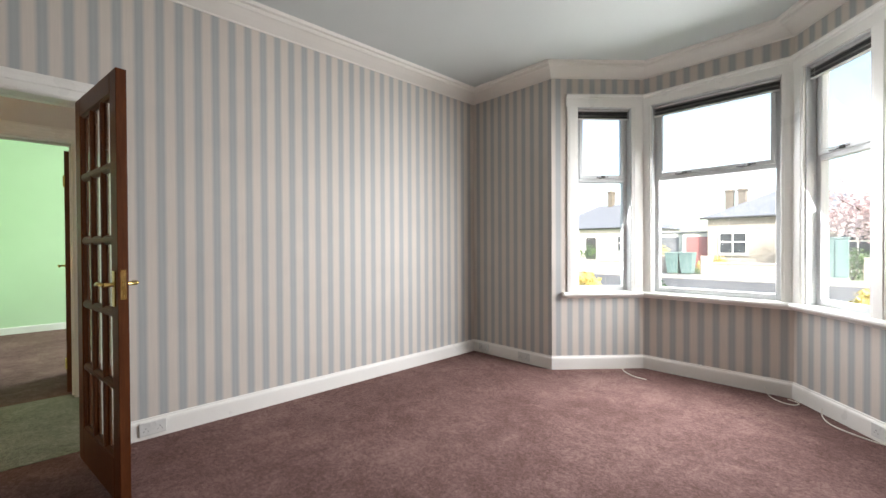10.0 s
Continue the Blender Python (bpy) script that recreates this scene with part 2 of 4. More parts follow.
FIREPLACE_WOOD = wood("orange_brown_pine", (0.205, 0.052, 0.012), (0.305, 0.088, 0.022), axis=(6, 6, 0.7), rough=0.4)
FIREPLACE_RAIL = wood("orange_brown_pine_rail", (0.205, 0.052, 0.012), (0.305, 0.088, 0.022), axis=(6, 0.7, 6), rough=0.4)
PANEL_WOOD = wood("honey_pine_panel", (0.295, 0.10, 0.024), (0.385, 0.148, 0.042), axis=(6, 0.7, 6), rough=0.4)
DOOR_WOOD = wood("red_brown_door_wood", (0.05, 0.014, 0.004), (0.115, 0.036, 0.011), axis=(7, 7, 0.5), rough=0.45, coat=0.03, spec=0.15)
# lighter copy of the door wood: the panel doors' lit look is in its colour
LIT_DOOR_WOOD = wood("lit_brown_door_wood", (0.085, 0.027, 0.011), (0.16, 0.056, 0.024), axis=(7, 7, 0.5), rough=0.4, coat=0.15)
CABINET_WOOD = wood("dark_mahogany", (0.026, 0.006, 0.0025), (0.095, 0.022, 0.008), axis=(6, 0.8, 6), rough=0.47, coat=0.09, spec=0.22)
SHELF_EDGE = plain("pale_green_glass_edge", (0.40, 0.43, 0.39), (0.50, 0.53, 0.48), 0.3, 20.0)
BURR = wood("burr_walnut_veneer", (0.15, 0.042, 0.009), (0.36, 0.125, 0.03), axis=(0.9, 0.9, 0.45), rough=0.25, coat=0.6, burr=1.6)
CABINET_LINING = plain("cream_cabinet_lining", (0.72, 0.66, 0.55), (0.79, 0.73, 0.62), 0.7, 5.0)
LIFTED_PAPER = plain("cream_paper_edge", (0.60, 0.555, 0.50), (0.67, 0.625, 0.57), 0.6, 8.0)
BARK = plain("tree_bark", (0.05, 0.035, 0.025), (0.12, 0.085, 0.06), 0.9, 6.0, relief=0.01, fine=20)
# pale scatter added to the panes draws glare over the view outside
VEILED_PANE = glass("veiled_window_glass", veil=0.0045)
PANE, BEVELLED = glass("cabinet_glass"), glass("bevelled_door_glass", (0.95, 0.97, 0.95))
BLIND = plain("grey_blind_slats", (0.07, 0.07, 0.072), (0.14, 0.14, 0.14), 0.35, 12.0)
# pale grey of the headrail, also a lit copy of the slat colour
RAIL_AND_LIT_SLAT = plain("pale_headrail_and_lit_slat", (0.42, 0.42, 0.42), (0.55, 0.55, 0.54), 0.35, 12.0)


# ---- building helpers ----
def mesh_ob(name, bm, material, parent=None, smooth=False):
    me = bpy.data.meshes.new(name)
    bmesh.ops.recalc_face_normals(bm, faces=bm.faces)
    if smooth:
        for f in bm.faces:
            f.smooth = True
    bm.to_mesh(me)
    bm.free()
    me.materials.append(material)
    ob = new(name, me)
    if parent:
        ob.parent = parent
    return ob


def part(name, bm, material, parent, label="", smooth=False):
    ob = mesh_ob(name, bm, material, parent, smooth)
    if label:
        tagged(ob, label)
    return ob


def thing(name, m, label, category, group="", kind=""):
    e = new(name)
    e.empty_display_size = 0.1
    e.matrix_world = m
    return tagged(e, label, category, group, kind)


def frame_at(p, d):
    """Local frame at p with x along the level direction d, y to its left, z up."""
    d = Vector((d[0], d[1], 0)).normalized()
    return Matrix(((d.x, -d.y, 0, p[0]), (d.y, d.x, 0, p[1]), (0, 0, 1, p[2] if len(p) > 2 else 0), (0, 0, 0, 1)))


def box(bm, a, b, bevel=0.0, seg=1):
    """A box from corner a to corner b, with rounded edges."""
    geo = bmesh.ops.create_cube(bm, size=1.0)
    vs = geo["verts"]
    for v in vs:
        v.co = Vector([a[i] + (v.co[i] + 0.5) * (b[i] - a[i]) for i in range(3)])
    if bevel:
        es = list({e for v in vs for e in v.link_edges})
        bmesh.ops.bevel(bm, geom=es, offset=bevel, segments=seg, affect="EDGES", profile=0.6)
    return bm


def boxm(a, b, bevel=0.0, seg=1):
    return box(bmesh.new(), a, b, bevel, seg)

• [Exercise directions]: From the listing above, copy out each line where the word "part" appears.

• [Answer to the problem]:
Continue the Blender Python (bpy) script that recreates this scene with part 2 of 4. More parts follow.
def part(name, bm, material, parent, label="", smooth=False):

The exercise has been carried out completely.